Sometimes, there's just too damn much to say about a movie than can fit into any one review. (Even Stephanie Zacharek's exhaustive, excellent one.) So here's more: Stephanie Zacharek, our lead film critic, and film editor Alan Scherstuhl hashing over all the portentous craziness in Zack Snyder's Man of Steel.
Warning: This discussion is thick with spoilers. It's nothing but spoilers. In fact, we might spoil books four and five of Game of Thrones, too, so consider yourself well and truly warned.
To: Stephanie Zacharek
From: Alan Scherstuhl
Stephanie, is it too much to ask for these movies to mean something?
So, in his 33rd year, Kal-El, son of Jor-El, reveals himself to the great mass of humanity he had been sent by his father to save.
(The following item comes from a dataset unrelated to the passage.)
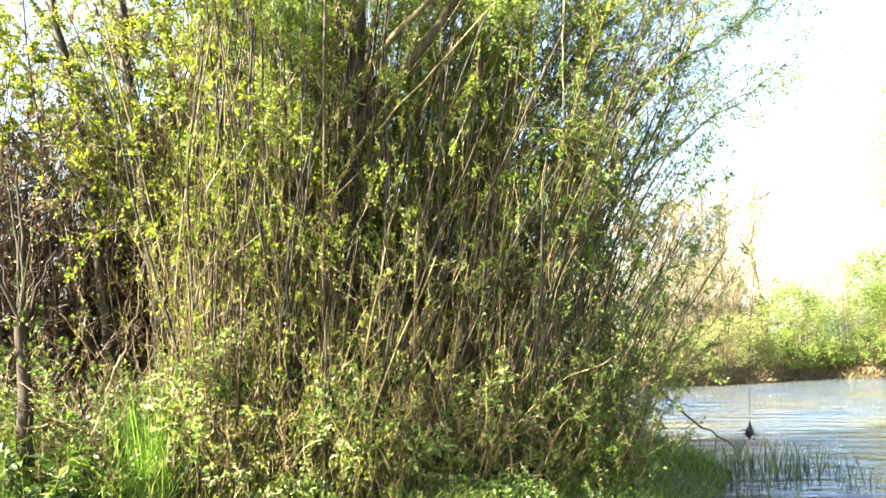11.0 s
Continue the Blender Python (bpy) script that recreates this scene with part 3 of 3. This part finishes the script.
# ---- brambles at the thicket's foot ----
def bramble(x, y, seed, width, tall, leaves):
    rng = np.random.default_rng(seed)
    bush = thing("bramble", (x, y, float(height(x, y))), "low bramble tangle with dry arching canes and pale green leaves", "bramble", "brambles along the thicket")
    n = 44
    base = on_ground(x + rng.uniform(-width, width, n) / 2, y + rng.normal(size=n) * 0.25)
    canes = grow(base, np.stack([rng.normal(size=n) * 0.45, rng.normal(size=n) * 0.25, np.ones(n)], -1), tall * rng.uniform(0.5, 1.25, n), 10, rng, 0.16, 0.02, 0.14)
    each("cane", canes, taper(rng.uniform(0.004, 0.0095, n), 10, 0.5), 5, (DRY, TWIG, STICK)[2 if x < -3.2 or x > 0.7 else seed % 2], bush)
    tw = side_shoots(canes, 620, rng, 0.08, 1.0, 1.0, (0.08, 0.4), 4, 0.25)
    part("twig_growth", Batch().tubes(tw, taper(rng.uniform(0.0028, 0.005, len(tw)), 4, 0.5), 3), (TWIG, DRY, STICK)[2 if x < -3.2 or x > 0.7 else seed % 2], bush, "short tangled twigs", kind="stuff")
    part("foliage", leaf_on(Batch(), clumped(tw, rng, 0.15), int(leaves * 0.62), rng, (0.03, 0.08) if x < 0 else (0.025, 0.055), (0.45, 0.75)), NETTLE_LEAF if x < -3.2 else BRAMBLE_LEAF if x < 0 else WILLOW_LEAF, bush, "small pale green leaves", False, "stuff")
    part("dead_foliage", leaf_on(Batch(), tw, 1400, rng, (0.02, 0.05), (0.3, 0.6)), LITTER, bush, "dry brown leaves among the canes", False, "stuff")


for i, (x, y, w, tall, leaves) in enumerate([
    (-2.75, 7.95, 0.9, 1.5, 4200), (-2.15, 7.85, 0.9, 1.7, 5200), (-1.5, 7.8, 0.9, 1.6, 5200), (-0.85, 7.85, 0.9, 1.5, 4600), (-0.2, 8.0, 0.9, 1.4, 4200), (0.4, 8.15, 0.9, 1.3, 7000), (1.0, 8.4, 0.8, 1.2, 7500), (1.5, 8.8, 0.6, 1.1, 6000),
    (-5.2, 8.4, 1.2, 1.3, 2400), (-6.3, 8.2, 1.2, 1.5, 2400), (-5.5, 7.6, 0.9, 1.5, 2400), (-4.75, 7.7, 0.9, 1.6, 2600), (-4.05, 7.85, 0.8, 1.4, 1800), (-3.45, 7.85, 0.7, 1.3, 1500),
]):
    bramble(x, y, 300 + i, w, tall, leaves)


# ---- young tree in the clearing ----
def sapling():
    rng = np.random.default_rng(41)
    ob = thing("sapling", (-4.0, 7.1, float(height(-4.0, 7.1))), "dark slender sapling trunk sprouting thin shoots in the clearing", "tree")
    p = line([(-3.99, 7.1, -0.1), (-4.04, 7.1, 1.03), (-4.08, 7.1, 1.48), (-4.11, 7.1, 1.8)], 16, 0.01, rng)
    part("trunk", Batch().tubes(p, (np.linspace(0.085, 0.05, 16) * rng.uniform(0.9, 1.1, 16))[None], 12), STUMP_BARK, ob)
    for tip, r in (((-4.22, 7.1, 3.25), 0.026), ((-4.62, 7.15, 2.7), 0.014), ((-3.78, 7.05, 2.45), 0.017)):
        mid = tuple((u + v) / 2 + w for u, v, w in zip((-4.11, 7.1, 1.75), tip, (0.03, 0.0, 0.1)))
        part("fork", Batch().tubes(line([(-4.11, 7.1, 1.72), mid, tip], 12, 0.012, rng), taper(np.array([r]), 12, 0.35), 7), STUMP_BARK, ob, "thin upright fork")
    n = 7
    sh = grow(np.array([[-4.09, 7.1, 1.6]]) + rng.normal(size=(n, 3)) * np.array([0.02, 0.02, 0.3]), np.stack([rng.normal(size=n) * 0.3, rng.normal(size=n) * 0.3, np.ones(n)], -1), rng.uniform(0.5, 1.6, n), 9, rng, 0.07, 0.05)
    each("shoot", sh, taper(rng.uniform(0.008, 0.022, n), 9, 0.25), 6, STUMP_BARK, ob)
    tw = side_shoots(p, 60, rng, 0.15, 1.0, 1.6, (0.15, 0.45), 5, 0.2, 0.12)
    each("twig", tw, taper(rng.uniform(0.002, 0.004, len(tw)), 5, 0.5), 4, TWIG, ob)
    part("foliage", leaf_on(leaf_on(Batch(), sh, 60, rng, (0.03, 0.06), (0.5, 0.7)), tw, 260, rng, (0.03, 0.07), (0.45, 0.7)), NETTLE_LEAF, ob, "", False)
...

Or something like that. Between Henry Cavill's scraggly beard, and this Superman's habit of stretching out his arms like he's either on the cross or about to take a Nestea Plunge, Man of Steel has more Christ imagery than a Vacation Bible School felt board.
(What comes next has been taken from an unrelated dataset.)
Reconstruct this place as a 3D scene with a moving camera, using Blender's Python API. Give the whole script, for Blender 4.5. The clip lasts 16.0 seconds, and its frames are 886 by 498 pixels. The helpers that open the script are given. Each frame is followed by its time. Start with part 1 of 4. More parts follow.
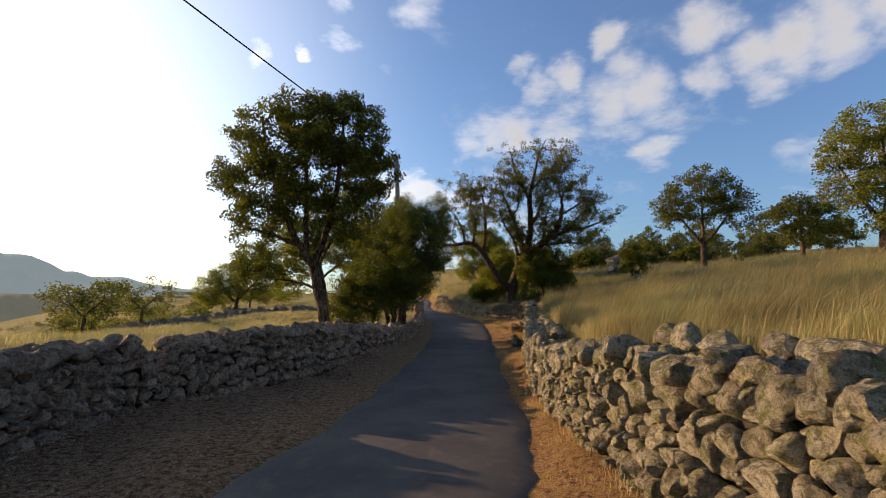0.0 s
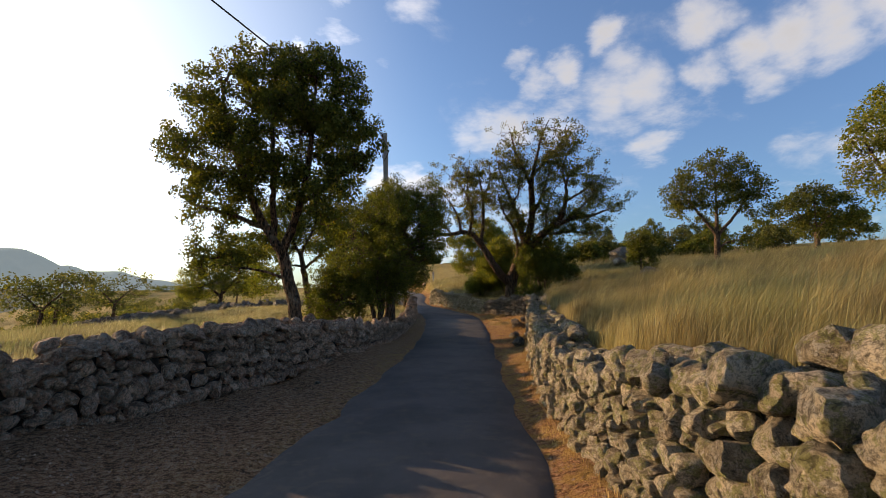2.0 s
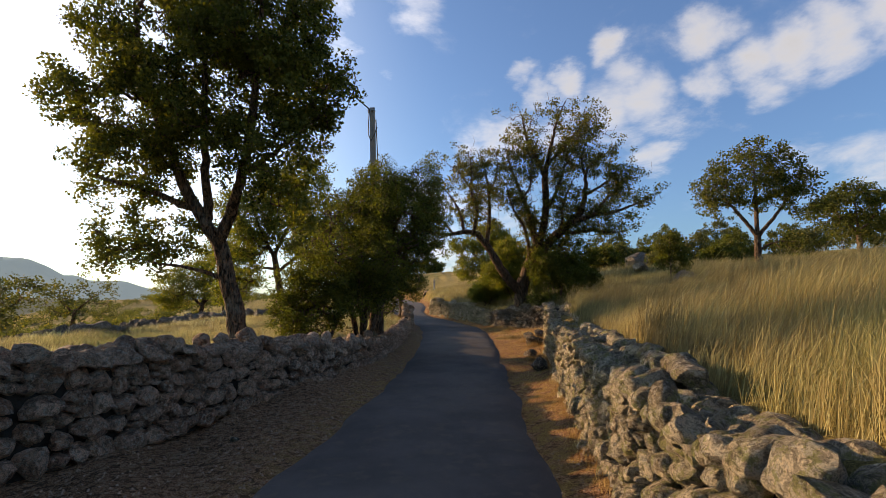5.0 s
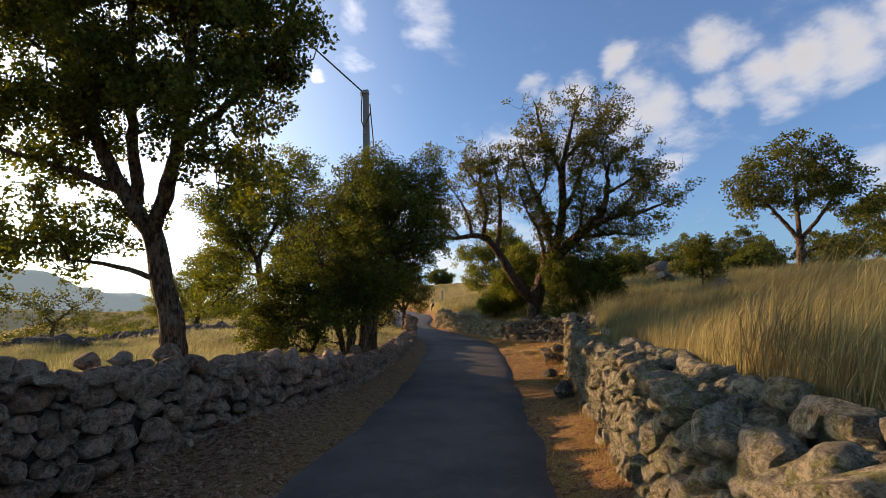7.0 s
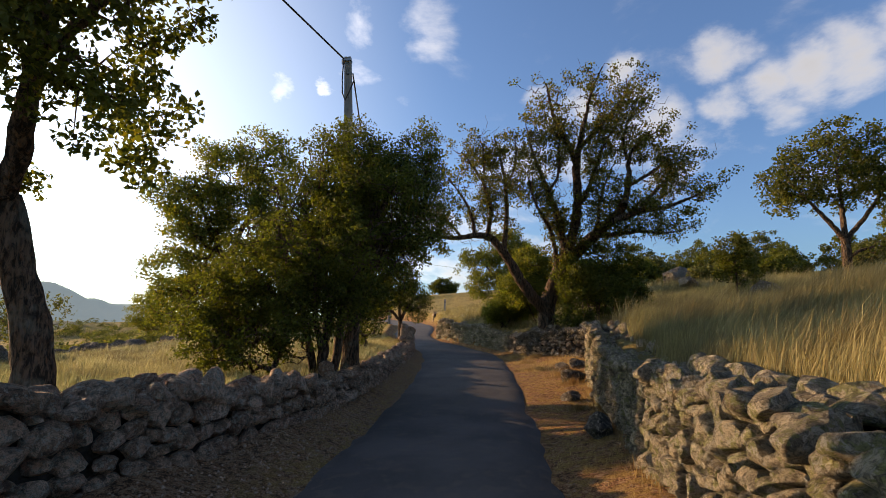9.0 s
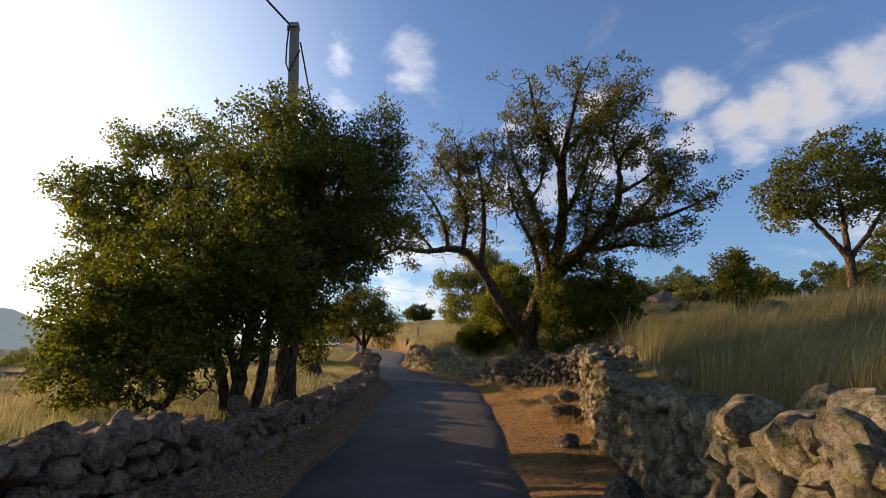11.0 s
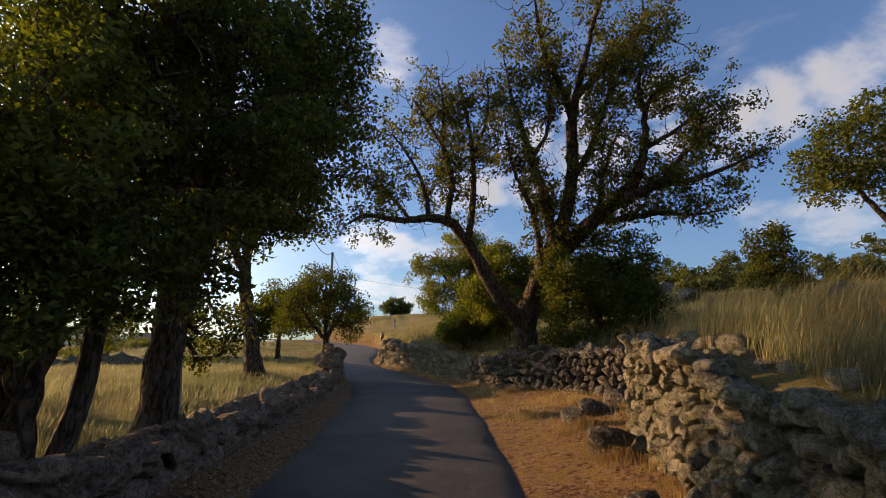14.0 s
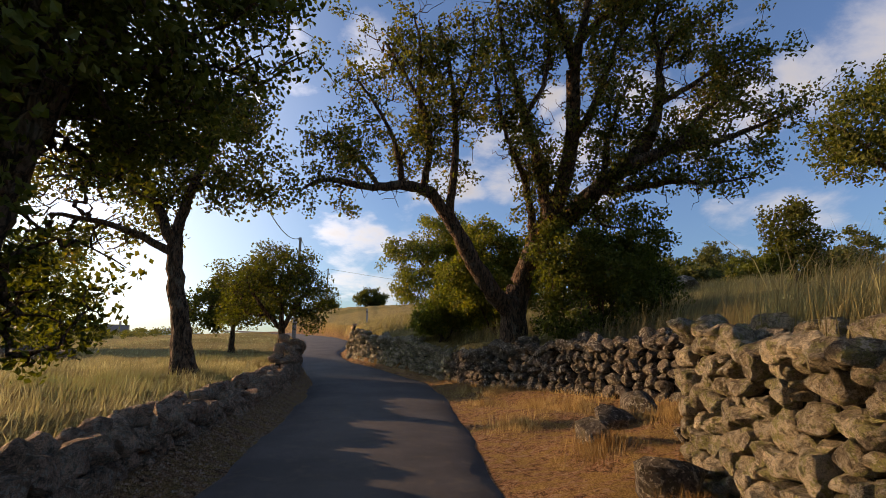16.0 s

Just before letting mankind imprison him, Superman asks a priest for advice—while standing beneath a stained-glass window depicting Jesus in prayer at Gethsemane. He harrows a hellish place in the Earth's core. And that 33 years old thing really confounds me. Yes, this Superman is a bit of a late bloomer, preferring to be an itinerant man's man in the Paul Bunyan mold, but the idea that he's north of 30 before donning his red-and-blues strikes me as misguided as the idea that Batman takes all those years off before The Dark Knight Rises and then cries in a hole for half the movie. It's a bold, big-idea take on the character that, onscreen, is much less fun than just watching the character have an adventure.
And the big ideas, as you point out in your review, are hopelessly vague: So Superman is kind of like Jesus—so what? It's not as if the film makes anything of this connection, or has him sacrifice himself in any meaningful way. In fact, if Superman were like Jesus that wouldn't be too much of a compliment to Jesus: The cosmic forces that Superman defeats in Man of Steel only threaten humanity—and kill tens of thousands of us—because Superman happens to be hanging out here in the first place. That's a logical—and theological—hash.
All those buildings that get destroyed in Metropolis with the force of several dozen 9/11s? That's all the direct consequence of the hero's existence. Something's off.
To: Alan Scherstuhl
From: Stephanie Zacharek
I think it's OK to want these movies to mean something. But they need to mean something meaningful. And pasting a Jesus metaphor on Superman just isn't going to cut it. First off, the idea of self-sacrifice for the good of mankind is at the heart of superhero movies to begin with. If you want the comparisons to be there in Superman, they're so obvious an eighth-grader could write a pretty dutiful, if dull, term paper on them: An otherworldly guy sends his only son down to Earth to do good for mankind, and although the son is benevolent and powerful, he has some very human weaknesses. Yadda yadda.
I had to keep myself from snorting when I heard that reference in the movie—as direct as a church pew carved out of good, aged oak—to Superman's 33 years on this Earth. In Man of Steel, Clark/Superman's suffering is presented as this really austere, existential thing. I actually like religious overtones in my comic-book movies, but only when they're really crazy. I love, for instance, the vibe of Guillermo del Toro's Hellboy movies; those pictures are like intense, nutty Catholic art, the Italian stuff where you have Jesus pointing to his heart spurting blood, with this expression on his face that says, "Look at all I have done for you!" Even the sets are grand, like cathedrals with lots of gold leaf. The Jesus stuff in Man of Steel is just so dour and serious and dumb. Where's the pageantry? Where's the religio-glamor?
And as lovely and deeply human as parts of Man of Steel are, I do blanch at the careless destruction of Metropolis. A critic friend and I were discussing this, and he said that if Man of Steel were really true to the spirit of the superhero, Superman and Zod would have taken their battle elsewhere, instead of knocking windows out of buildings, seemingly not caring about how many innocent citizens might get killed or hurt in their schoolyard brawl. That, to me, seems like a Christopher Nolanism—this idea that a superhero movie needs to be about something Big and Dark, and the best way to convey that is to suggest, but not show outright, injury and death among the general populace. It's a cheap way of raising the stakes. It's a way of signaling to people, "Hey, this superhero stuff is really deep and significant." Without actually making it deep and significant.